- Android 11 is going to introduce One-Time Permission feature, helping users get better privacy.
- Google says that once Android 11 is launched, apps will have time till November 2 to comply with new OS.
- One-time permission will help users curtail excessive access that apps have to private location or camera data.
How many times have you clicked "Allow" when apps want to access certain hardware data or component on your Android phone? It must have been a lot of times, inadvertently. And then once these apps have been "allowed" they keep accessing private data, such as location information, or keep using microphone etc in background, at times even when they have no business doing so. Now, Android 11 is putting an end to it.
Android 11 will be coming with a new feature called One-Time Permission, which will allow users to grant some permission to an app only for a particular moment. Next time when app needs similar permission again, it will have to ask for it. This is similar to the way one-time permissions are managed in the iPhone.
Krish Vitaldevara, director of Product Management Trust and Safety for Android, writes on the official blog that users are asking Google that they want more control on how apps use and access their location data. So, in order to prevent misuse and to take precaution, users will have more control in Android 11.
Vitaldevara writes, When users select (one-time permission) option, apps can only access the data until the user moves away from the app, and they must then request permission again for the next access. So in other words, no background access to any private data to an app.
The developer preview of Android 11 also reveals that Android users will have more control on allowing access to the sensitive information like the location, microphone and camera.
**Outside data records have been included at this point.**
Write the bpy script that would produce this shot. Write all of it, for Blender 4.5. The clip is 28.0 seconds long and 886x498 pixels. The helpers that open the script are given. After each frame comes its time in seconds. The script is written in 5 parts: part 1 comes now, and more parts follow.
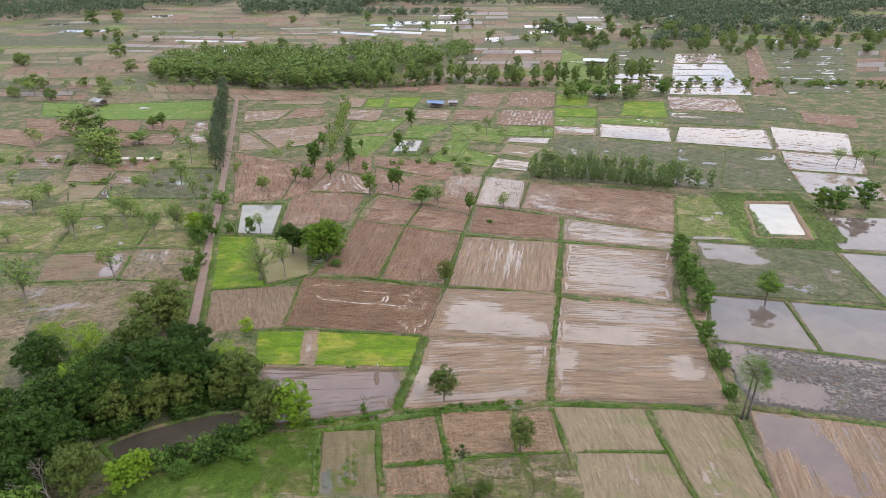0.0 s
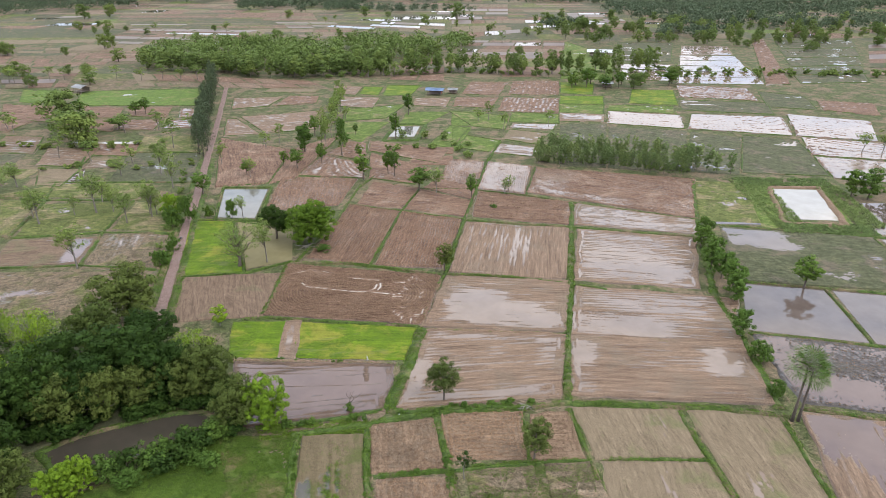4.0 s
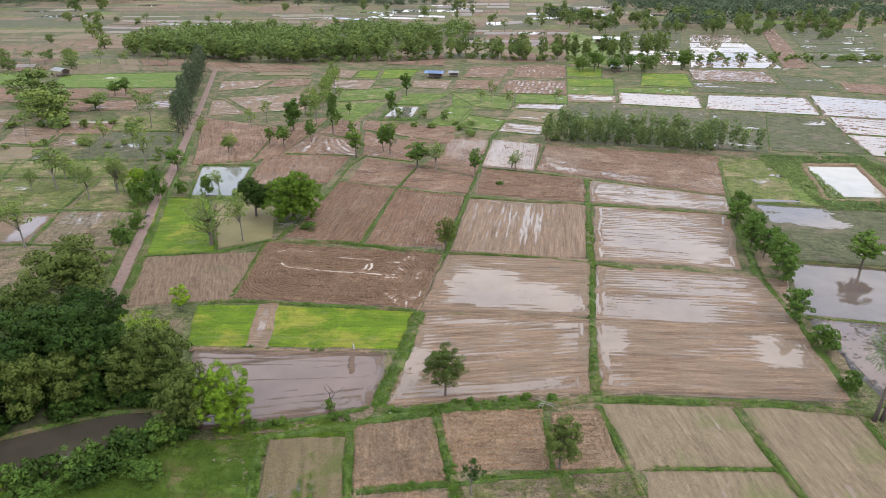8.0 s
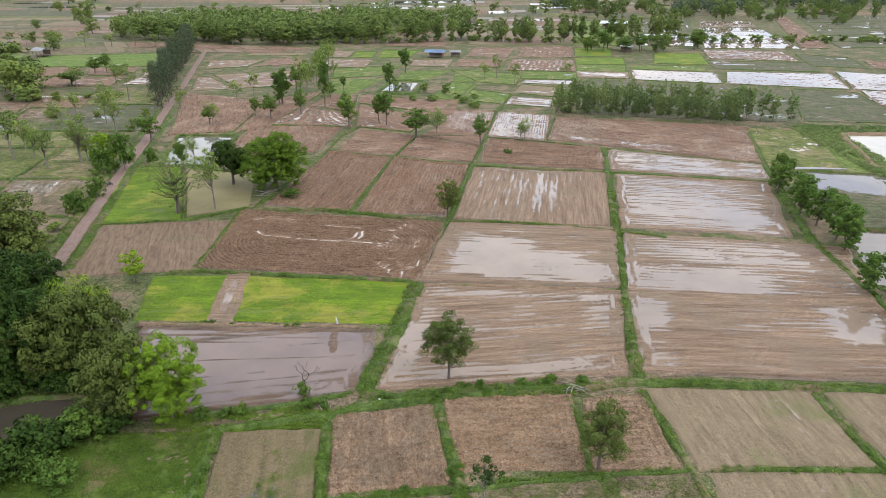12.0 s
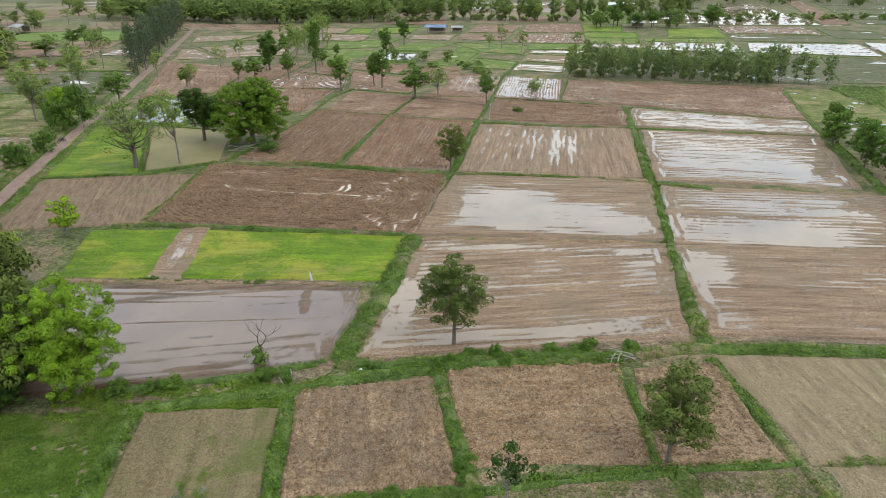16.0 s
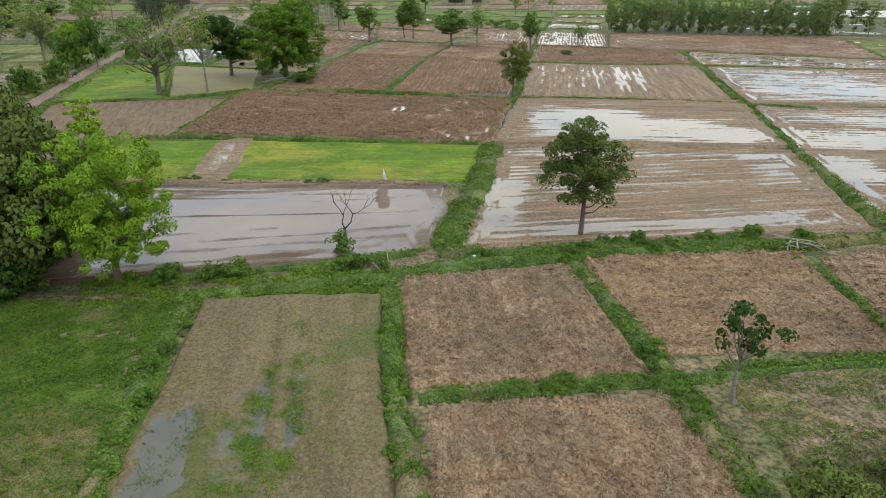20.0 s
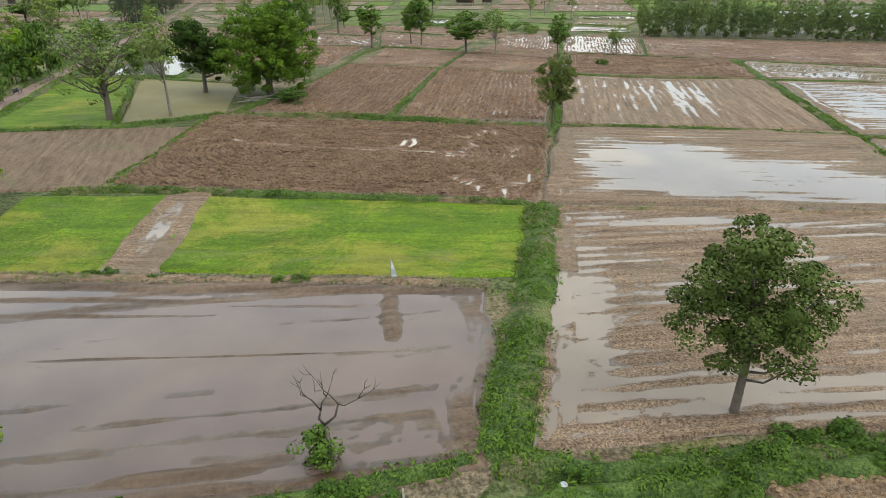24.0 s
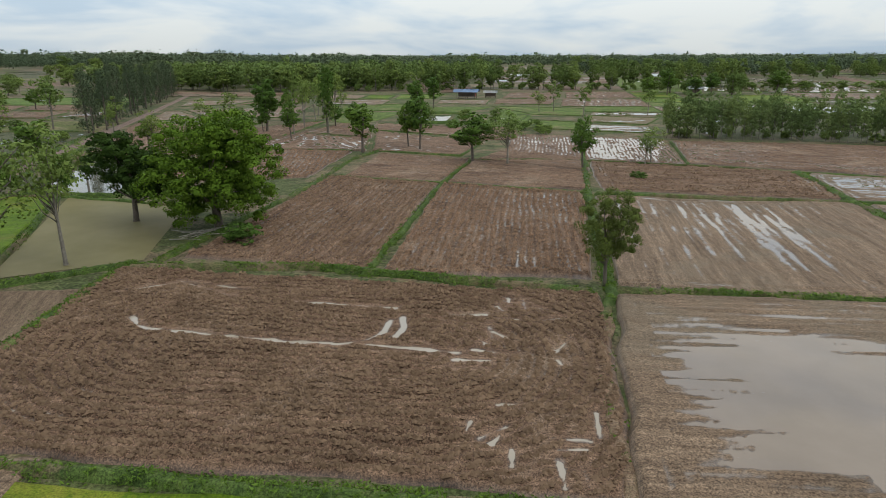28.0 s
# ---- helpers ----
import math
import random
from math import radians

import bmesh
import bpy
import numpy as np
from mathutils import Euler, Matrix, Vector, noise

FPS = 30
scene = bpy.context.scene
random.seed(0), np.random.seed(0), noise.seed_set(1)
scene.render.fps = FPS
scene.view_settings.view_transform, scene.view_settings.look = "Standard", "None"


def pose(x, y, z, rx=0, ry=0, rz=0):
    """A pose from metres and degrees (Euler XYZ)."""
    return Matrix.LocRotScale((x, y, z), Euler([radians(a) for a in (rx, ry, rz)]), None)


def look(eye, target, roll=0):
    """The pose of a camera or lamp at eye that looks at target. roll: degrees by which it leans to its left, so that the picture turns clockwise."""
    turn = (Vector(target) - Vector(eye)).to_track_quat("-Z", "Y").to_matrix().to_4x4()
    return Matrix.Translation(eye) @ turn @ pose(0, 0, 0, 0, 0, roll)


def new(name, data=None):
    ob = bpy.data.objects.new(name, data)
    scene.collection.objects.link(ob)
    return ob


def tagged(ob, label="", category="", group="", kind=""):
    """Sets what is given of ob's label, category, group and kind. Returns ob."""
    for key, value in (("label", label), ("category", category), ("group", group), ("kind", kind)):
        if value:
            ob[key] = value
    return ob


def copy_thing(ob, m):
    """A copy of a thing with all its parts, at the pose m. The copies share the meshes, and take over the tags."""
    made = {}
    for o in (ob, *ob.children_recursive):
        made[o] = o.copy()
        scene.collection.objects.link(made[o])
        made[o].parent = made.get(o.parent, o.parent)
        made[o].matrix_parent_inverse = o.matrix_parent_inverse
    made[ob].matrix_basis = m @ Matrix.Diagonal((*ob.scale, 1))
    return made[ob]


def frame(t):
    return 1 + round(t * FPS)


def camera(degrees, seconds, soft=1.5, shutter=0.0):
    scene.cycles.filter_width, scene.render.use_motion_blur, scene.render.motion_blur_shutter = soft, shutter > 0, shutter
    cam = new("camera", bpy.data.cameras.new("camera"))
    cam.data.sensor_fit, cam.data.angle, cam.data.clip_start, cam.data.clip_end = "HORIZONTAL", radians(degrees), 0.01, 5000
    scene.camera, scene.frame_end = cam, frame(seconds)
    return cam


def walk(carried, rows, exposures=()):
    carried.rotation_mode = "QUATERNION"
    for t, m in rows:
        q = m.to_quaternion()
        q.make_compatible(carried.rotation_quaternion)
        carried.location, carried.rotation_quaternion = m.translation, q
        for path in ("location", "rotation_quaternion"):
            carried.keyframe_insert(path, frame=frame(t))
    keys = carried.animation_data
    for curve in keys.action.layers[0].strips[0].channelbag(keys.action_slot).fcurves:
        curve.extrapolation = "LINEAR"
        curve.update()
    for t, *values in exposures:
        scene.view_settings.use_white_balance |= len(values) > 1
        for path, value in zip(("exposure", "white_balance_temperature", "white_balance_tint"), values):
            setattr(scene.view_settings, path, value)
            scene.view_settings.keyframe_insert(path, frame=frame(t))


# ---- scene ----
cam = camera(69.2, 28.0, soft=0.7)
METRES, EYE, TILT, LEAN, TURN = 140.0, 81.3, -24.7, 0.0, 0.0
ROWS = [
    (0.0, 0.0, 0.0, 0.0, 0.0, 0.0, -0.0),
    (0.5, -0.0001, 0.0125, -0.0005, -0.02, 0.06, -0.01),
    (1.0, -0.0003, 0.0274, -0.0055, -0.04, 0.1, -0.03),
    (1.5, -0.0006, 0.0429, -0.0109, -0.06, 0.15, -0.05),
    (2.0, -0.0008, 0.0585, -0.0164, -0.08, 0.18, -0.07),
    (2.5, -0.0013, 0.0747, -0.0216, -0.11, 0.22, -0.07),
    (3.0, -0.0015, 0.0917, -0.0266, -0.12, 0.25, -0.08),
    (3.5, -0.0017, 0.1092, -0.0315, -0.13, 0.29, -0.08),
    (5.5, -0.0026, 0.1816, -0.0514, -0.17, 0.44, -0.11),
    (6.0, -0.0026, 0.1994, -0.0562, -0.17, 0.47, -0.1),
    (6.5, -0.0026, 0.2171, -0.0612, -0.17, 0.5, -0.09),
    (7.0, -0.0027, 0.2346, -0.0663, -0.16, 0.53, -0.08),
    (7.5, -0.0027, 0.252, -0.0713, -0.15, 0.56, -0.07),
    (8.0, -0.0027, 0.2692, -0.0764, -0.14, 0.59, -0.06),
    (8.5, -0.0027, 0.2862, -0.0816, -0.13, 0.62, -0.05),
    (9.0, -0.0027, 0.303, -0.0869, -0.12, 0.65, -0.04),
    (9.5, -0.0028, 0.3195, -0.0922, -0.1, 0.67, -0.02),
    (10.0, -0.0028, 0.3358, -0.0977, -0.09, 0.68, -0.0),
    (10.5, -0.003, 0.3518, -0.1032, -0.08, 0.7, 0.01),
    (11.0, -0.0032, 0.3676, -0.1087, -0.07, 0.73, 0.01),
    (11.5, -0.0034, 0.3832, -0.1143, -0.06, 0.74, 0.03),
    (12.0, -0.0036, 0.3986, -0.1199, -0.04, 0.74, 0.04),
    (12.5, -0.0038, 0.414, -0.1255, -0.03, 0.75, 0.05),
    (14.5, -0.0041, 0.4763, -0.1473, 0.06, 0.71, 0.11),
    (15.0, -0.0042, 0.4921, -0.1532, 0.07, 0.74, 0.13),
    (15.5, -0.0044, 0.508, -0.1589, 0.08, 0.76, 0.14),
    (16.0, -0.0045, 0.5244, -0.1645, 0.09, 0.77, 0.15),
    (16.5, -0.0047, 0.5416, -0.1699, 0.09, 0.76, 0.17),
    (17.0, -0.0049, 0.5596, -0.1748, 0.09, 0.76, 0.17),
    (17.5, -0.005, 0.5722, -0.1821, 0.09, 0.77, 0.18),
    (18.0, -0.01, 0.5796, -0.1904, 0.07, 0.76, 0.17),
    (18.5, -0.0215, 0.5855, -0.1997, 0.08, 0.78, 0.16),
    (19.0, -0.0395, 0.5915, -0.2107, 0.1, 0.78, 0.14),
    (19.5, -0.0576, 0.5973, -0.2215, 0.17, 0.77, 0.16),
    (20.0, -0.0645, 0.6029, -0.228, 0.2, 0.76, 0.18),
    (20.5, -0.0675, 0.6109, -0.2264, 0.2, 0.74, 0.18),
    (22.5, -0.0758, 0.6697, -0.202, 0.21, 0.74, 0.26),
    (23.0, -0.0771, 0.6897, -0.1932, 0.2, 0.73, 0.23),
    (23.5, -0.0782, 0.7109, -0.1834, 0.2, 0.7, 0.22),
    (24.0, -0.0792, 0.7335, -0.173, 0.42, 0.68, 0.1),
    (24.5, -0.0799, 0.7563, -0.1621, 0.54, 0.66, 0.04),
    (25.0, -0.0804, 0.7791, -0.151, 0.51, 3.41, -0.02),
    (25.5, -0.0807, 0.8017, -0.14, 0.48, 6.98, -0.03),
    (26.0, -0.081, 0.824, -0.1293, 0.45, 7.91, -0.05),
    (26.5, -0.0812, 0.8448, -0.119, 0.45, 7.9, -0.05),
    (27.0, -0.0815, 0.8637, -0.1099, 0.45, 7.91, -0.06),
    (27.5, -0.0818, 0.8797, -0.1016, 0.45, 7.91, -0.04),
    (28.0, -0.0817, 0.8885, -0.0976, 0.47, 7.92, -0.02),
]
walk(cam, [(t, pose(0, 0, EYE, TILT, LEAN, TURN) @ pose(METRES * x, METRES * y, METRES * z, 90 + pitch, roll, yaw)) for t, x, y, z, yaw, pitch, roll in ROWS], exposures=[(0, -0.22, 6150, 14), (12, -0.28, 6250, 12), (15, -0.32, 6350, 6), (18, -0.44, 6400, 1), (20, -0.50, 6400, 1), (23, -0.48, 6400, 1), (24.3, -0.44, 6400, 2), (25.0, -0.48, 6400, 2), (26.2, -1.12, 6300, 5), (28, -1.04, 6350, 4)])

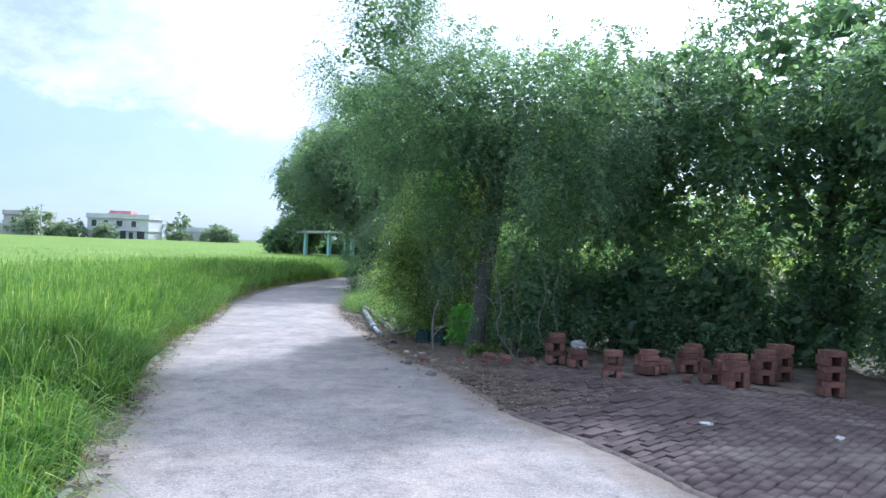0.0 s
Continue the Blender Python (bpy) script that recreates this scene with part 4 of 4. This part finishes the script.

For instance, when a phone asks the user for their location, the device will give three options -- Only This Time, While Using the App and Deny. By selecting Only This Time, the user will give the app just "one-time" permission and the app will access the user's location temporarily.
As we took a closer look at background location usage, we found that many of the apps that requested background location didn't actually need it. In fact, many of these apps could provide the same user experience by only accessing location when the app is visible to the user, Vitaldevara explained.
Once Android 11 is out in public, by November 2 all existing apps that request background location will need to comply with new guidelines or they will be removed from the Google Play store. Android 11 is already out as first developer preview. It is expected that in the coming weeks, Android 11 will be rolling out to more developers as part of the second developer preview. These previews will keep coming out until Google brings out public beta, likely at the Google IO event in summer. The final build -- and the one that will be reaching Android phone users -- will come out later this year, probably around the time when Google launches the Pixel 5.